::: Given entries :::
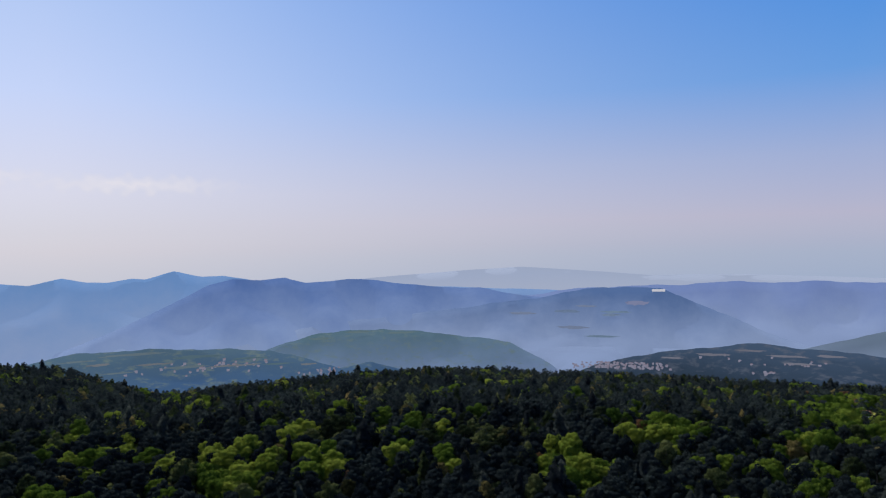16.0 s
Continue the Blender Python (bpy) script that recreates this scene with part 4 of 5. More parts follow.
def cottage(label, x, y, turn, length, deep, tall, roof_mat, wall_mat=WHITE, chimney=True, windows=2, z=None, group=""):
    """Small gabled house: its walls, roof, windows, door and chimney."""
    root = thing("house", label, "house", lie(x, y, turn, z), group)
    h, w, ridge = length / 2, deep / 2, tall + deep * 0.32
    bm = bmesh.new()
    prof = [(-w, -0.8), (w, -0.8), (w, tall), (0, ridge), (-w, tall)]
    ends = [[bm.verts.new((sx, py, pz)) for py, pz in prof] for sx in (-h, h)]
    for i in range(5):
        j = (i + 1) % 5
        bm.faces.new((ends[0][i], ends[0][j], ends[1][j], ends[1][i]))
    bm.faces.new(ends[0][::-1])
    bm.faces.new(ends[1])
    bmesh.ops.recalc_face_normals(bm, faces=bm.faces)
    wall = part("wall", bm, wall_mat, root)
    for s in (-1, 1):
        bm = bmesh.new()
        a, b = (s * (w + 0.5), tall - 0.25), (0, ridge + 0.1)
        q = [bm.verts.new((sx, py, pz + up)) for up in (0, 0.25) for sx in (-h - 0.4, h + 0.4) for py, pz in (a, b)]
        for idx in ((0, 1, 3, 2), (4, 6, 7, 5), (0, 4, 5, 1), (2, 3, 7, 6), (0, 2, 6, 4), (1, 5, 7, 3)):
            bm.faces.new([q[k] for k in idx])
        bmesh.ops.recalc_face_normals(bm, faces=bm.faces)
        part("roof_slope", bm, roof_mat, root)
    for i in range(windows):
        px = -h + length * (i + 0.7) / (windows + 0.4)
        win = box_part("window", (px - 0.5, px + 0.5, -w - 0.06, -w + 0.1, 1.0, 2.2), WHITE, root)
        box_part("pane", (px - 0.4, px + 0.4, -w - 0.08, -w - 0.05, 1.1, 2.1), DARK, win, bevel=0)
    box_part("door", (h - 1.6, h - 0.7, -w - 0.06, -w + 0.1, 0.0, 2.05), DARK, root)
    if chimney:
        box_part("chimney", (-h * 0.4, -h * 0.4 + 0.8, -0.4, 0.4, ridge - 0.5, ridge + 1.4), WHITE, root)
    return root


cottage("narrow white house with a pale roof and chimney", -50.2, 297.0, 70, 12, 5.0, 2.8, ROOF_WHITE, windows=3)

# the flat-roofed hall with its parapet
hall = thing("hall", "flat-roofed unfinished concrete hall with a pale parapet", "building", pose(-20, 248.2, 0, 0, 0, -106.5))
# local x runs towards the viewer, local y along the back edge
hall.matrix_world = pose(-16.0, 261.8, 0, 0, 0, -23)
for nm, dims, mat, lab in (("wall", (0, 30.0, -0.4, 0, -0.8, 6.2), CONCRETE, ""), ("wall", (0, 30.0, -29, -28.6, -0.8, 5.4), CONCRETE_PINK, ""), ("wall", (-0.4, 0, -29, 0, -0.8, 6.2), CONCRETE, ""),
                           ("wall", (30.0, 30.4, -29, 0, -0.8, 6.2), CONCRETE, ""), ("roof_slab", (0, 30.0, -28.6, -0.4, 4.6, 4.9), SLAB, ""), ("parapet_coping", (-0.6, 30.5, -0.55, 0.12, 6.2, 6.4), WHITE, ""),
                           ("parapet_coping", (-0.6, 0.1, -29, -0.55, 6.2, 6.4), WHITE, "")):
    box_part(nm, dims, mat, hall, lab)
for i in range(9):
    box_part("roof_panel", (1.2 + i * 3.1, 4.0 + i * 3.1, -9.5, -4.2, 4.9, 5.15), ROOF_WHITE, hall, "white roof panel")
for i in range(6):
    box_part("roof_curb", (2.0 + i * 4.6, 2.25 + i * 4.6, -27.5, -11, 4.9, 5.2), CONCRETE, hall)

# the taller block with a sloping gable wall
block = thing("concrete_block", "raw concrete building with a tall side wall and open white roof", "building", pose(16.8, 255.2, 0, 0, 0, -17.5))


def wall_along(name, a, b, z0, za, zb, thick, mat, parent, label=""):
    """An upright wall from a to b whose top runs from za to zb."""
    bm = bmesh.new()
    a, b = Vector((*a, 0)), Vector((*b, 0))
    n = Vector((-(b - a).y, (b - a).x, 0)).normalized() * thick / 2
    lo = [bm.verts.new(p + Vector((0, 0, z0))) for p in (a - n, b - n, b + n, a + n)]
    hi = [bm.verts.new(p + Vector((0, 0, z))) for p, z in ((a - n, za), (b - n, zb), (b + n, zb), (a + n, za))]
    bm.faces.new(lo[::-1])
    bm.faces.new(hi)
    for i in range(4):
        j = (i + 1) % 4
        bm.faces.new((lo[i], lo[j], hi[j], hi[i]))
    return part(name, bm, mat, parent, label)


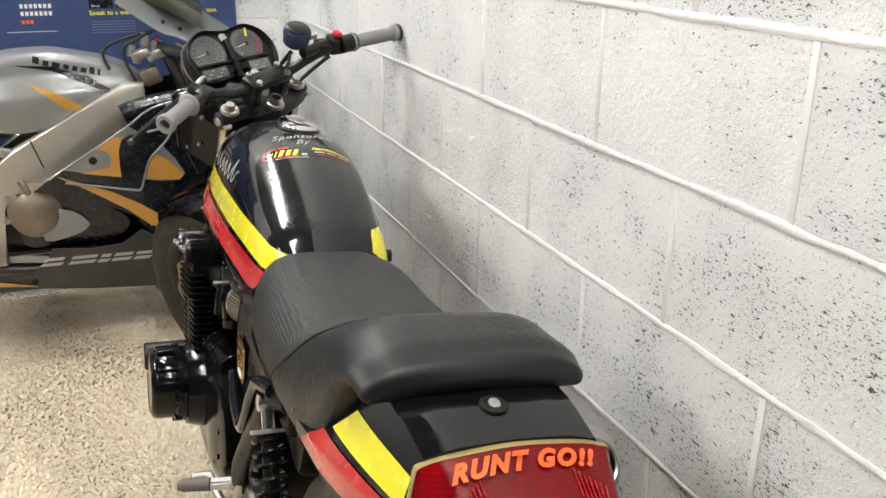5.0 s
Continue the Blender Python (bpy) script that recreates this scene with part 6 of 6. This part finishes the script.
# wheels
def kwheel(y, radius, width, name):
    w = thing(name, pose(0, y, radius, 0, 0, 90), "black sports wheel", "")
    w.parent = kbike
    bm = bmesh.new()
    rim = radius - 0.078
    lathe(bm, [(p.y, p.x) for p in round_line([(z, r, 0) for r, z in tyre_profile(radius, width, rim)], 2, False)], (0, 0, 0), (0, 1, 0), 64)
    part("tyre", bm, TYRE, w, "black road tyre")
    bm = bmesh.new()
    h = width * 0.33
    lathe(bm, [(rim + 0.004, -h), (rim - 0.015, -h + 0.006), (rim - 0.03, 0), (rim - 0.015, h - 0.006), (rim + 0.004, h)], (0, 0, 0), (0, 1, 0), 56)
    part("rim", bm, SATIN_BLACK, w)
    for k in range(3):
        a = 2 * math.pi * k / 3 + 0.5
        bm = bmesh.new()
        rod(bm, (0, 0, 0), ((rim - 0.02) * math.cos(a), 0, (rim - 0.02) * math.sin(a)), 0.025, 10)
        part("spoke", bm, SATIN_BLACK, w)
    for s in (-1, 1):
        bm = bmesh.new()
        lathe(bm, [(0.09, 0), (0.15, 0), (0.15, 0.005), (0.09, 0.005), (0.09, 0)], (0, s * 0.065, 0), (0, s * 0.2, 0), 48)
        part("brake_disc", bm, DISC_GOLD, w, "drilled brake disc")
        for k in range(20):
            a = 2 * math.pi * k / 20
            bm = bmesh.new()
            r = 0.108 + 0.013 * (k % 3)
            rod(bm, (r * math.cos(a), s * 0.0645, r * math.sin(a)), (r * math.cos(a), s * 0.0705, r * math.sin(a)), 0.004, 8)
            part("drilled_hole", bm, PLASTIC, w, "", 0)


kwheel(-0.385, 0.29, 0.12, "front_wheel")
kwheel(-1.78, 0.31, 0.18, "rear_wheel")
for s in (-1, 1):
    bm = bmesh.new()
    rod(bm, (s * 0.1, -0.44, 0.70), (s * 0.1, -0.375, 0.29), 0.027, 18)
    kpart("fork_leg", bm, SATIN_BLACK)
    bm = bmesh.new()
    box(bm, (0.04, 0.06, 0.11), (s * 0.085, -0.49, 0.36), (14, 0, 0), 0.012)
    kpart("brake_caliper", bm, SATIN_BLACK)
    bm = bmesh.new()
    sweep(bm, [(s * 0.1, -1.15, 0.42), (s * 0.13, -1.4, 0.36), (s * 0.13, -1.78, 0.31)], 0.03, 12)
    kpart("swingarm_beam", bm, CAST_ALLOY)
bm = bmesh.new()
rows = []
for i in range(21):
    a = radians(40 + 110 * i / 20)
    rows.append([bm.verts.new((0.07 * math.sin(radians(b)), -0.385 + (0.31 - 0.05 * (1 - math.cos(radians(b)))) * math.cos(a), 0.29 + (0.31 - 0.05 * (1 - math.cos(radians(b)))) * math.sin(a))) for b in range(-80, 81, 20)])
for p, q in zip(rows, rows[1:]):
    for k in range(len(p) - 1):
        bm.faces.new((p[k], p[k + 1], q[k + 1], q[k]))
bmesh.ops.solidify(bm, geom=bm.faces[:], thickness=0.004)
kpart("front_mudguard", bm, SATIN_BLACK, "satin black front mudguard")
bm = bmesh.new()
box(bm, (0.18, 0.05, 0.26), (0, -0.56, 0.50), (-12, 0, 0), 0.01)
kpart("radiator", bm, SATIN_BLACK)

# ---- banner on the end wall ----
banner_mat = worn("navy_banner_vinyl", (0.028, 0.05, 0.14), 0.45, dirt=(0.05, 0.08, 0.18), amount=0.6, scale=12)
BX = CORNER_X + 0.012


def banner_x(y, z):
    return BX + 0.006 + 0.004 * math.sin(y * 9.0) + 0.003 * math.sin(z * 7 + y * 4) + 0.006 * math.exp(-((y + 0.81 + 0.06 * (1.07 - z)) / 0.012) ** 2)


bm = bmesh.new()
skin(bm, [(-2.1, 0.55), (-0.217, 0.55), (-0.217, 1.78), (-2.1, 1.78)], lambda u, v: (banner_x(u, v), u, v), (-0.002, 0, 0), 0.04)
banner = part("banner", bm, banner_mat, None)
tagged(banner, "creased navy blue vinyl banner with small printed words", "banner")


def print_on(name, bm, mat, label=""):
    part(name, bm, mat, banner, label, 0)


def banner_bar(y, z, w, h, mat):
    bm = bmesh.new()
    skin(bm, [(y, z), (y + w, z), (y + w, z + h), (y, z + h)], lambda u, v: (banner_x(u, v) + 0.002, u, v), None, 0.04)
    print_on("printed_bar", bm, mat)


print_on("banner_line", letters("Speak to a member of", 0.021, lambda u, v: (banner_x(-0.729 + u, 1.02 + v) + 0.002, -0.729 + u, 1.02 + v), 0, 1.08, 0.0004), YELLOW_VINYL, "yellow printed words")
print_on("banner_line", letters("tion.", 0.021, lambda u, v: (banner_x(-0.325 + u, 1.022 + v) + 0.002, -0.325 + u, 1.022 + v), 0, 1.05, 0.0004), YELLOW_VINYL, "yellow printed words")
for y in (-0.727, -0.638, -0.549):
    banner_bar(y, 1.042, 0.08, 0.03, NAVY_PAINT)
    bm = letters(("Street", "Sport", "Com")[[-0.727, -0.638, -0.549].index(y)], 0.011, lambda u, v: (banner_x(y + 0.008 + u, 1.047 + v) + 0.0035, y + 0.008 + u, 1.047 + v))
    print_on("banner_line", bm, WHITE_VINYL, "small white printed words")
for k in range(5):
    banner_bar(-0.725, 0.957 + 0.0095 * k, 0.148, 0.0035, worn("pale_blue_ink", (0.12, 0.15, 0.27), 0.5, amount=0.1))
for k, (w, h) in enumerate(((0.1, 0.014), (0.1, 0.014))):
    for j in range(7):
        banner_bar(-0.95 + 0.015 * j, 1.047 - 0.025 * k, 0.01, h, WHITE_VINYL)
for j in range(3):
    banner_bar(-0.95 + 0.014 * j, 0.995, 0.01, 0.012, ORANGE_VINYL)
banner_bar(-1.0, 0.967, 0.16, 0.002, WHITE_VINYL)
for k in range(5):
    banner_bar(-1.35, 0.878 + 0.009 * k, 0.29, 0.0045, worn("white_print", (0.5, 0.52, 0.58), 0.5, amount=0.3))
for j in range(9):
    banner_bar(-1.235 + 0.0135 * j, 0.944, 0.01, 0.013, WHITE_VINYL)
for j, mat in enumerate((BLUE_RUBBER, WHITE_VINYL, RED_VINYL, OCHRE_PAINT)):
    banner_bar(-1.255 + 0.037 * j, 0.966, 0.028, 0.028, mat)

# ---- shaggy rug ----
def rug():
    bm = bmesh.new()
    box(bm, (4.2, 2.6, 0.008), (0.6, -1.315, 0.004), bevel=0.003)
    ob = tagged(part("rug", bm, RUG, None), "thick cream shag-pile rug covering the garage floor", "rug", kind="stuff")
    rs = np.random.RandomState(4)
    step = 0.0062
    gx, gy = np.meshgrid(np.arange(-1.48, 1.75, step), np.arange(-2.05, -0.012, step))
    x = gx.ravel() + rs.uniform(-step, step, gx.size)
    y = gy.ravel() + rs.uniform(-step, step, gx.size)
    n = x.size
    drift = 2.2 * np.sin(x * 3.1 + 1.3 * np.sin(y * 4.0)) + 1.5 * np.cos(y * 5.3 + x * 2.0)
    ang = drift + rs.normal(0, 0.7, n)
    lean = rs.uniform(0.015, 0.034, n)
    clump = np.sin(x * 170 + 2 * np.sin(y * 60)) * np.sin(y * 150 + 2 * np.sin(x * 70))
    high = rs.uniform(0.013, 0.023, n) * (1.0 + 0.22 * clump)
    wide = rs.uniform(0.0016, 0.0038, n)
    dx, dy = np.cos(ang), np.sin(ang)
    verts = np.zeros((n, 7, 3))
    z0 = 0.006
    for k, (s, h, w) in enumerate(((0.0, 0.0, 1.0), (0.45, 0.75, 1.25), (0.85, 1.0, 0.9))):
        for j, e in enumerate((-1, 1)):
            verts[:, 2 * k + j, 0] = x + dx * lean * s - dy * wide * w * e
            verts[:, 2 * k + j, 1] = y + dy * lean * s + dx * wide * w * e
            verts[:, 2 * k + j, 2] = z0 + high * h
    verts[:, 6, 0], verts[:, 6, 1], verts[:, 6, 2] = x + dx * lean * 1.25, y + dy * lean * 1.25, z0 + high * 0.82
    verts[:, :, 1] = np.minimum(verts[:, :, 1], -0.004)
    base = np.arange(n)[:, None] * 7
    quads = np.concatenate([base + np.array([[0, 1, 3, 2]]), base + np.array([[2, 3, 5, 4]])])
    tris = base + np.array([[4, 5, 6]])
    me = bpy.data.meshes.new("rug_pile")
    me.from_pydata(verts.reshape(-1, 3).tolist(), [], quads.tolist() + tris.tolist())
    me.materials.append(RUG)
    pile = new("rug_pile", me)
    pile.parent = ob
    tagged(pile, kind="stuff")
    return ob


rug()

# ---- wall pieces, last ----
for x, z, r in ((0.178, 0.894, 0.0075), (0.235, 0.955, 0.005)):
    bm = bmesh.new()
    lathe(bm, [(r * 1.25, -0.004), (r * 1.1, 0.002), (r * 0.8, r * 0.4), (r * 0.4, r * 0.55), (0.0005, r * 0.58)], (x, 0, z), (x + 0.02, -0.3, z + 0.03), 14)
    part("paint_lump", bm, BLOCK, wall_north)
bm = bmesh.new()
box(bm, (0.012, 0.012, 2.4), (CORNER_X + 0.001, -0.001, 1.1), (0, 0, 45))
part("corner_joint", bm, BLOCK, wall_north)
wall_pieces(wall_north, wall_frame, CORNER_X, 2.7, Z0, 2.2, 2, 0.0)
wall_pieces(wall_west, end_frame, -2.4, 0.0, Z0, 2.2, 2, -0.04)
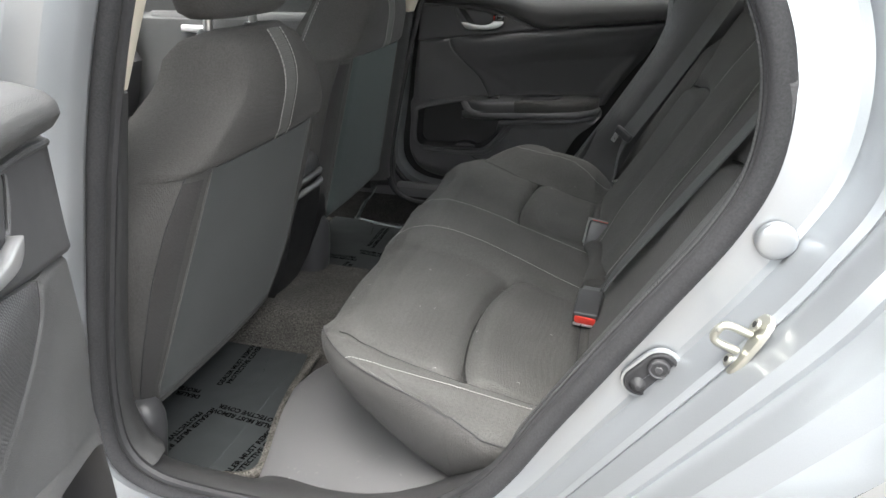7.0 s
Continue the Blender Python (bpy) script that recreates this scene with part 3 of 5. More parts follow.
:::
**Work to complete:**
Pick out, from the lines above, every one that contains the string "Continue".

**Exercise result:**
Continue the Blender Python (bpy) script that recreates this scene with part 4 of 5. More parts follow.
Continue the Blender Python (bpy) script that recreates this scene with part 6 of 6. This part finishes the script.
Continue the Blender Python (bpy) script that recreates this scene with part 3 of 5. More parts follow.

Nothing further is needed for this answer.